Helminth extracellular vesicles - the key to reducing methane emissions from farmed livestock?

Food production is a major source of greenhouse gas (GHG) emissions. Presently, there is an unprecedented demand for high quality, nutritious food to support the growing human population. Recent estimates indicate that global food consumption alone may contribute to global warming by as much as 1C by the year 2100 - 75% of which is driven by significant sources of methane such as ruminant livestock. Whilst the link between animal health and GHG emissions is clear, there have been few studies to quantify potential reductions in GHG emissions that may be achieved through animal health improvements. Addressing this gap would enable animal health interventions to be properly incorporated into mitigation pathways aimed at decarbonising the agri-food sector and achieving the UK government's wider net zero targets by 2050.

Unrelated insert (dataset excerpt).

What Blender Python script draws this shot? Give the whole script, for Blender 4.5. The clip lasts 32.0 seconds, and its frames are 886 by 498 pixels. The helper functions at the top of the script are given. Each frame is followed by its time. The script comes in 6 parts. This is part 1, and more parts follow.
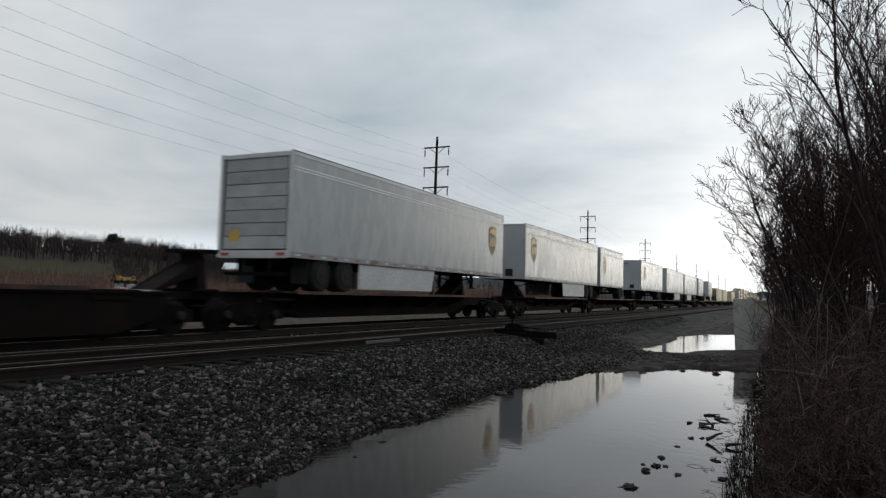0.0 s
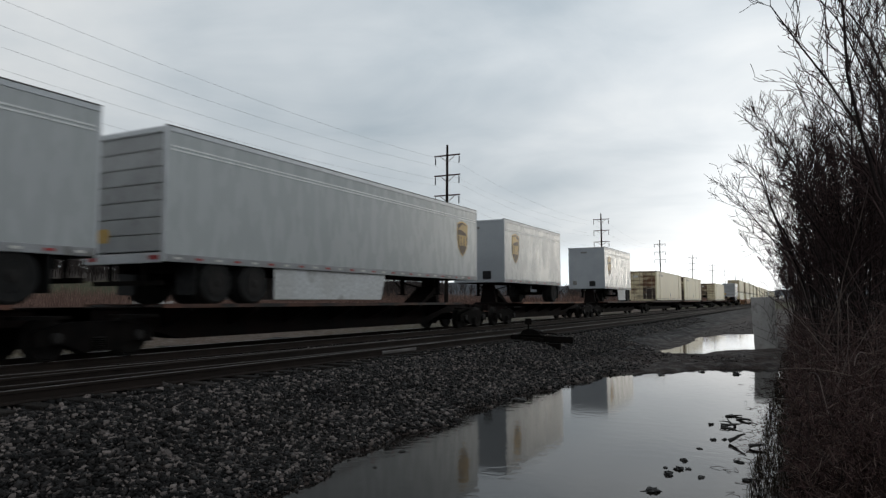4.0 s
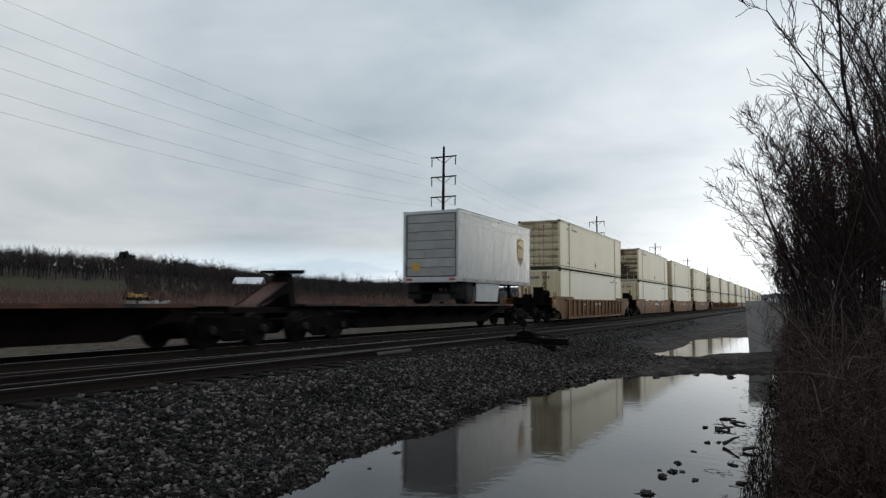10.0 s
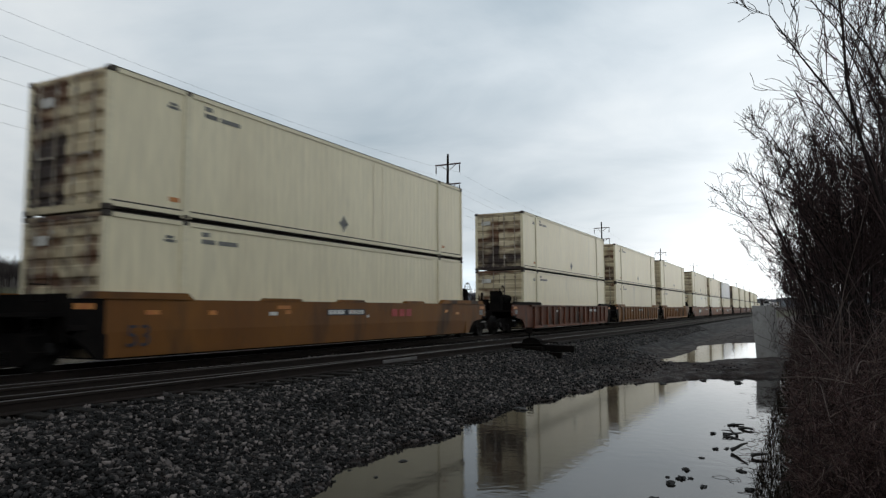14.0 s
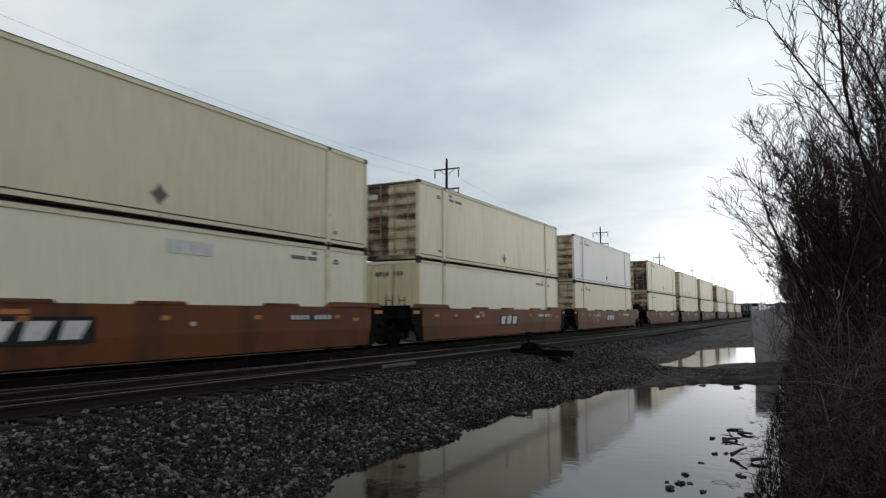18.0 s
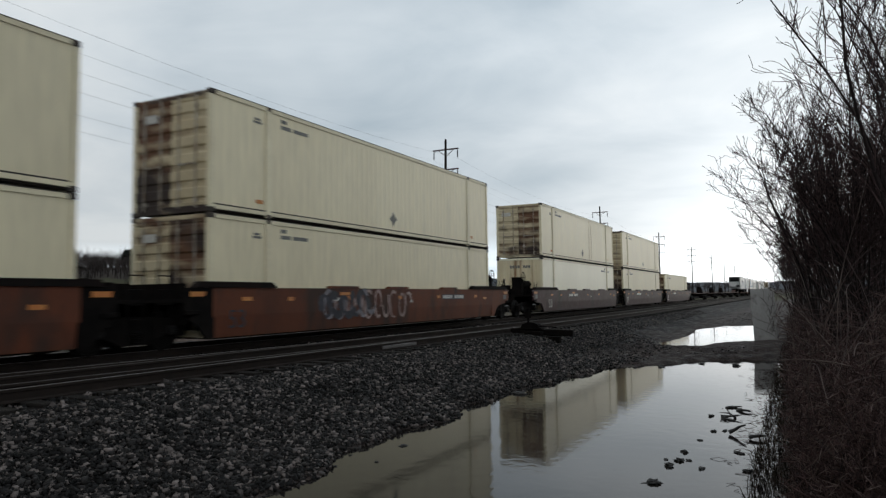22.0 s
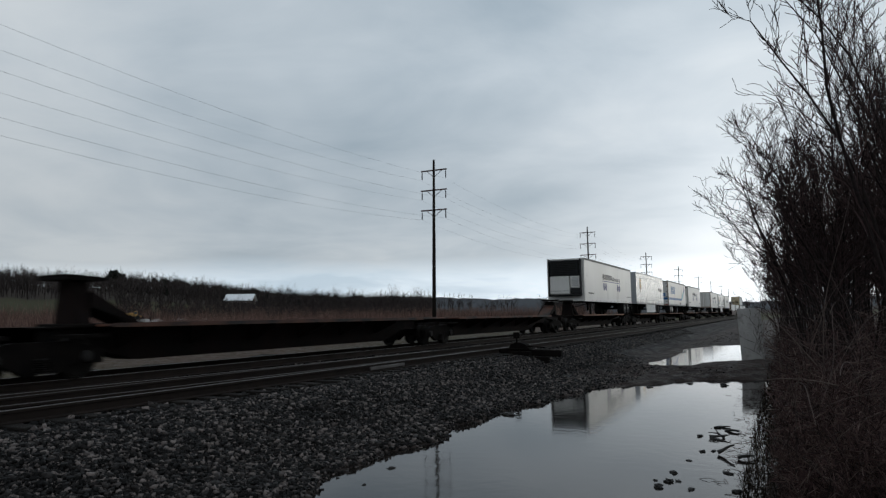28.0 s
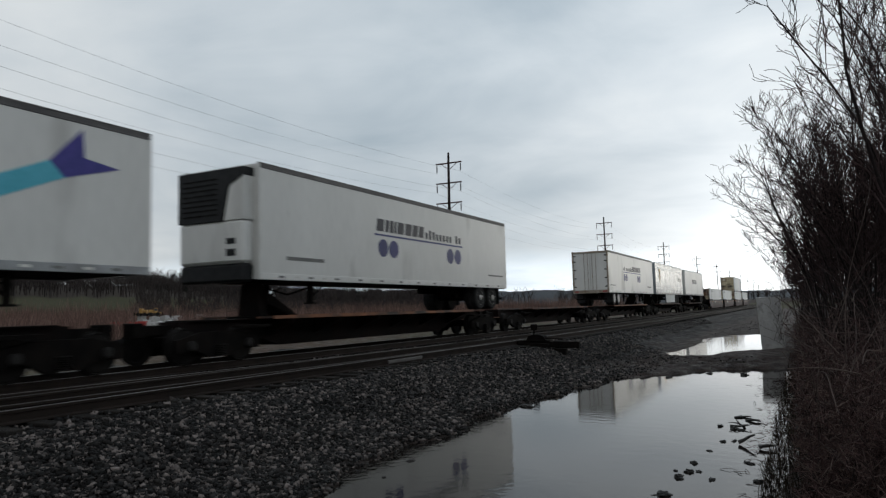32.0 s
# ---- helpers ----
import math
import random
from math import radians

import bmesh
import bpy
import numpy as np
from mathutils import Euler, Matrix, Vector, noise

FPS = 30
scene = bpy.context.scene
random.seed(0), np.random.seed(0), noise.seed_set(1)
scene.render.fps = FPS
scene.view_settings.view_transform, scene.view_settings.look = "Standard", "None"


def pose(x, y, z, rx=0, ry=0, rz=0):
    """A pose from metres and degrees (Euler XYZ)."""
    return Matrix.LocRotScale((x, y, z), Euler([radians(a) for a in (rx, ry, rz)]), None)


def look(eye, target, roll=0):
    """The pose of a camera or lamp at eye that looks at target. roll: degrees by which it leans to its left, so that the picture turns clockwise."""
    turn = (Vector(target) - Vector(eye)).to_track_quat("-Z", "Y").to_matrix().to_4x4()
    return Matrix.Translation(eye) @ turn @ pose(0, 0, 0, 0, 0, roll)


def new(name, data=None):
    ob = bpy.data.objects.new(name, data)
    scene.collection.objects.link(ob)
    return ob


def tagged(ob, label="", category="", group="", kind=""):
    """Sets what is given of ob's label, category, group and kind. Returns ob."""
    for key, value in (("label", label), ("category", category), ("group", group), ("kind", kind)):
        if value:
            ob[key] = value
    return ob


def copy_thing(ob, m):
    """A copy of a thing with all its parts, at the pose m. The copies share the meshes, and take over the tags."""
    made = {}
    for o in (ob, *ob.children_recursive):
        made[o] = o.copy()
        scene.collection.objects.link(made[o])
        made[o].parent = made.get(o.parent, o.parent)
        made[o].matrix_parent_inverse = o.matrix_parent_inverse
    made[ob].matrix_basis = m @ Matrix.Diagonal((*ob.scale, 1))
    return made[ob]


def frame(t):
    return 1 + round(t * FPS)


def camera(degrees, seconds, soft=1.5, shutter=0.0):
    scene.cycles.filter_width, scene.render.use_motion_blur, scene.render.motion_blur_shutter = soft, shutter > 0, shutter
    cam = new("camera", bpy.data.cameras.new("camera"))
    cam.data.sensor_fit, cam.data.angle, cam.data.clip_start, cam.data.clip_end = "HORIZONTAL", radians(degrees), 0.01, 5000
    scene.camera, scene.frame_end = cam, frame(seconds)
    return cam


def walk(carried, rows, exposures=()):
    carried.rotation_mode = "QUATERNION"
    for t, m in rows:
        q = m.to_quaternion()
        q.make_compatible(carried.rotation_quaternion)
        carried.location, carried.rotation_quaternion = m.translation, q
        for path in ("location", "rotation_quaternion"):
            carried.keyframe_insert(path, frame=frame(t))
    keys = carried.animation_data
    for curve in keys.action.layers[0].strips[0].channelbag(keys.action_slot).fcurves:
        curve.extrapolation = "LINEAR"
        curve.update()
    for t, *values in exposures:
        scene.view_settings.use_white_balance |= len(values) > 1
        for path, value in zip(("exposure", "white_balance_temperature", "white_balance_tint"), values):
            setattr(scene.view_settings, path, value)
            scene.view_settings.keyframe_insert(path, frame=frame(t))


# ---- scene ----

Parasitic worm (helminth) infections are responsible for >55% of livestock diseases and are a major concern for producers worldwide. Whilst it is well known that helminths release molecules that can modulate or dampen the host immune response to ensure their long-term survival and reproduction, we are just beginning to explore how helminths interact with, and influence, the collection of friendly microbes (i.e. the microbiome) that live in the host gut. Towards this, we recently showed that molecules secreted by the rumen fluke Calicophoron daubneyi (an emerging infection of livestock in the UK/Ireland) that are packaged into tiny membrane-bound sacs called extracellular vesicles (EVs), display antimicrobial activity and can shape rumen microbial communities in vitro. Furthermore, we found that sheep infected with rumen fluke, may produce more methane per kg of bodyweight than non-infected animals. We thus hypothesise that rumen fluke increase methane production from livestock by directly influencing the microbial population within the rumen.

Therefore, this project aims to target EV production by C. daubneyi and investigate their impact on host rumen microbiome diversity and function.

We envisage that determining the molecular interactions between helminth-microbiome-host will have broad implications for animal health, immunity, production efficiency and greenhouse gas emissions.